Cymbiola perplicata, common name the reticulated volute, is a species of sea snail, a marine gastropod mollusk in the family Volutidae, the volutes.

- Subspecies
- Cymbiola perplicata lihouensis Poppe & Tagaro, 2020
- Cymbiola perplicata mattiskei Poppe & Tagaro, 2020
- Cymbiola perplicata perplicata (Hedley, 1902)
- Cymbiola perplicata ronmoylani Poppe & Tagaro, 2020

==Description==
The length of the shell attains 75 mm, its diameter 32 mm.

(Original description) The shell is broadly fusiform, concave beneath the suture, distinctly angled at the shoulder, and gradually tapering toward the base. It is solid and glossy in texture. Its coloration consists of a white ground marked with numerous, well-spaced, narrow, undulating longitudinal orange lines. Beneath the shoulder and around the periphery, faint, broad, and suffused spiral bands of the same orange hue are visible.

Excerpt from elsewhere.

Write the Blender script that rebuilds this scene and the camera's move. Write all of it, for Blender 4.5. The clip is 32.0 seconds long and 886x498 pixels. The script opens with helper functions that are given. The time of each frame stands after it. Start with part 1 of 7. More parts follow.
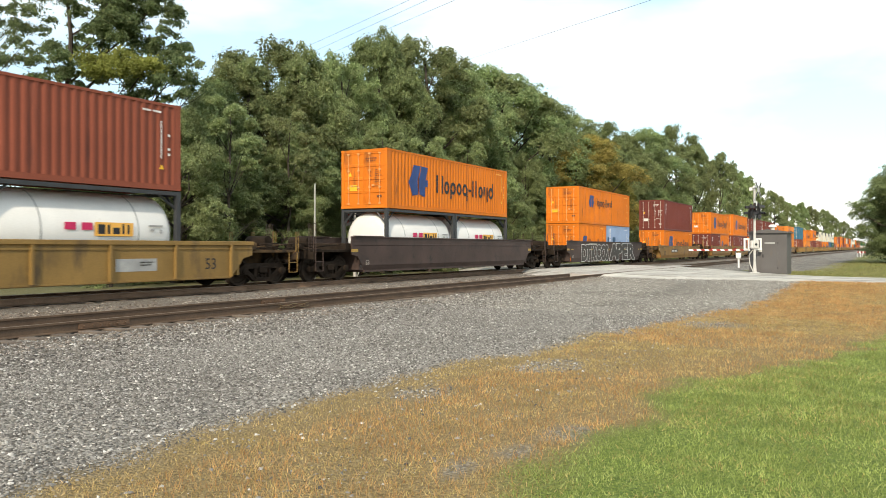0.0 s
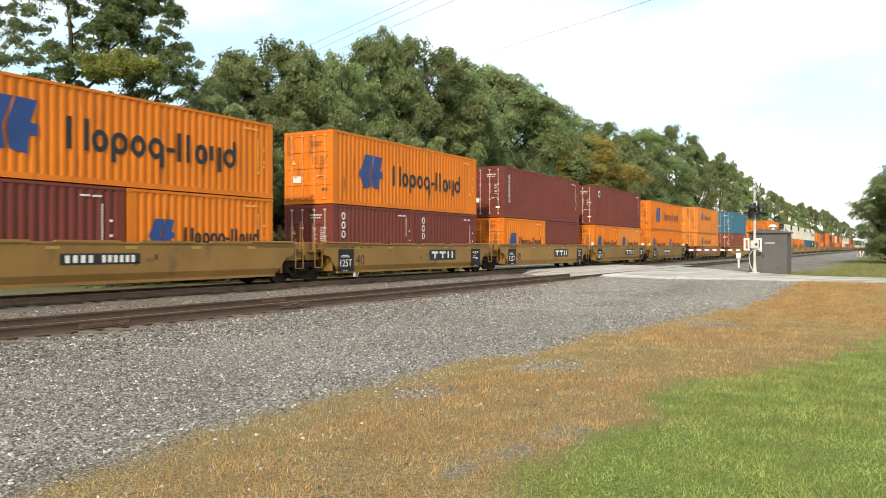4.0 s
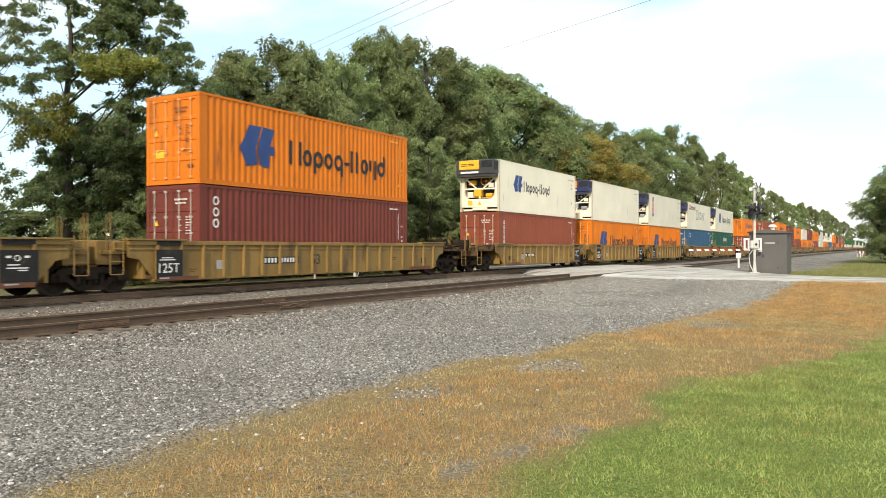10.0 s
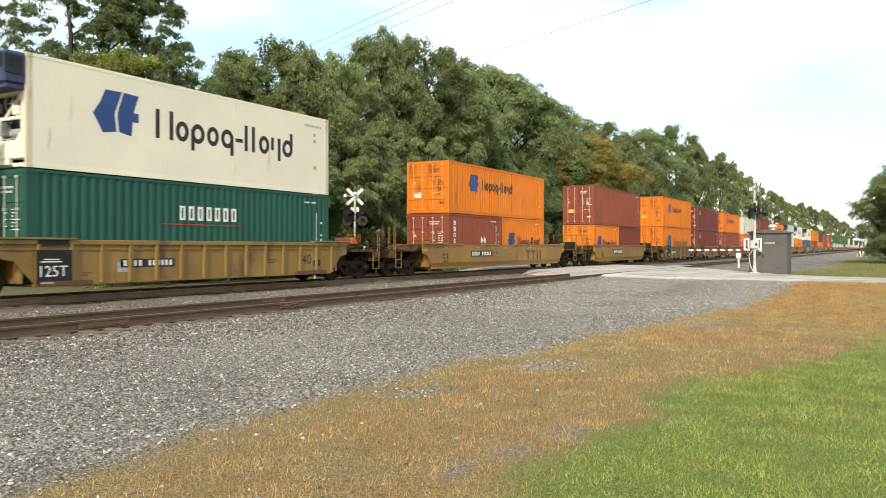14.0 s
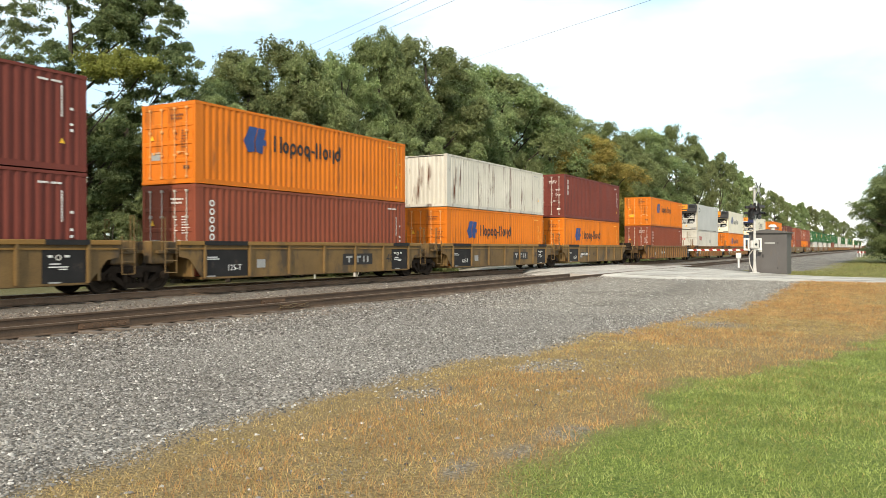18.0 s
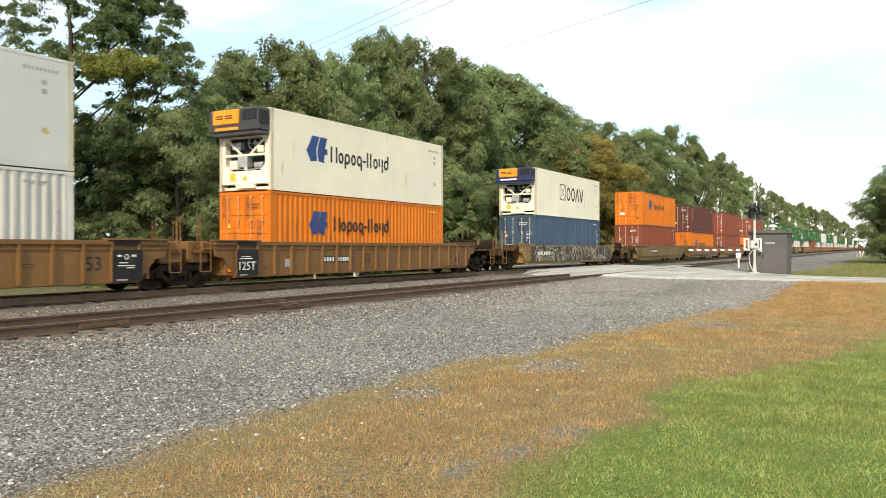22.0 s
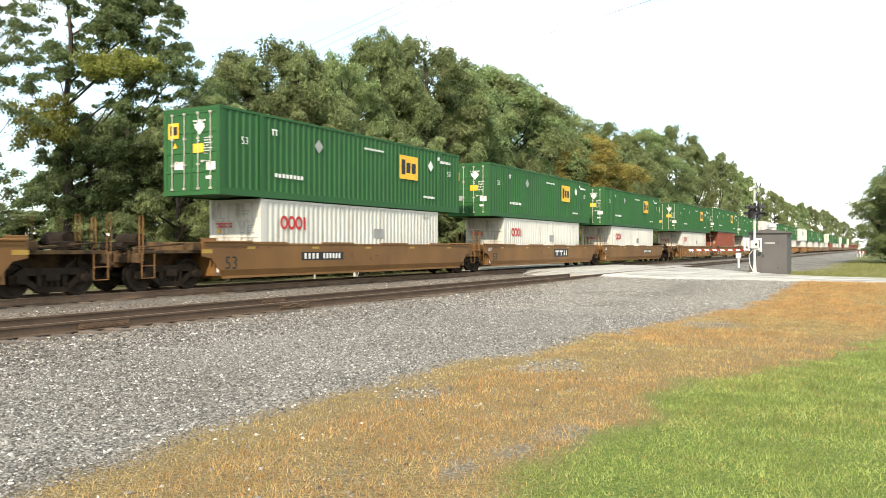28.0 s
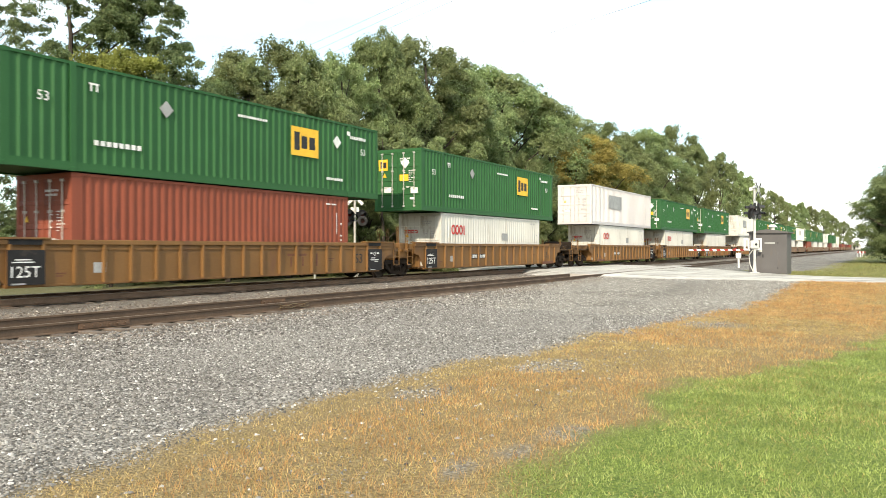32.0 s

The sculpture consists of about nine longitudinal ribs, which arise gradually near the center of each whorl, enlarge rapidly, and terminate abruptly in blunt tubercles at the shoulder. On the upper whorls, these tubercles persist, becoming finer and more closely set as they merge into the ribbing of the apex. A distinct basal funicle is present, interrupting the color pattern and entering the aperture between the third and fourth fold.

The shell consists of six whorls, three of which are apical. The apical whorls are oblique to the main axis, causing the first adult whorl to appear more immersed on one side. The aperture is narrow, and the columella bears six plications; the uppermost is doubled in one specimen, and the folds become progressively smaller and more transverse toward the top.

==Distribution==
This marine species is endemic to Australia and occurs in the Coral Sea and off Queensland.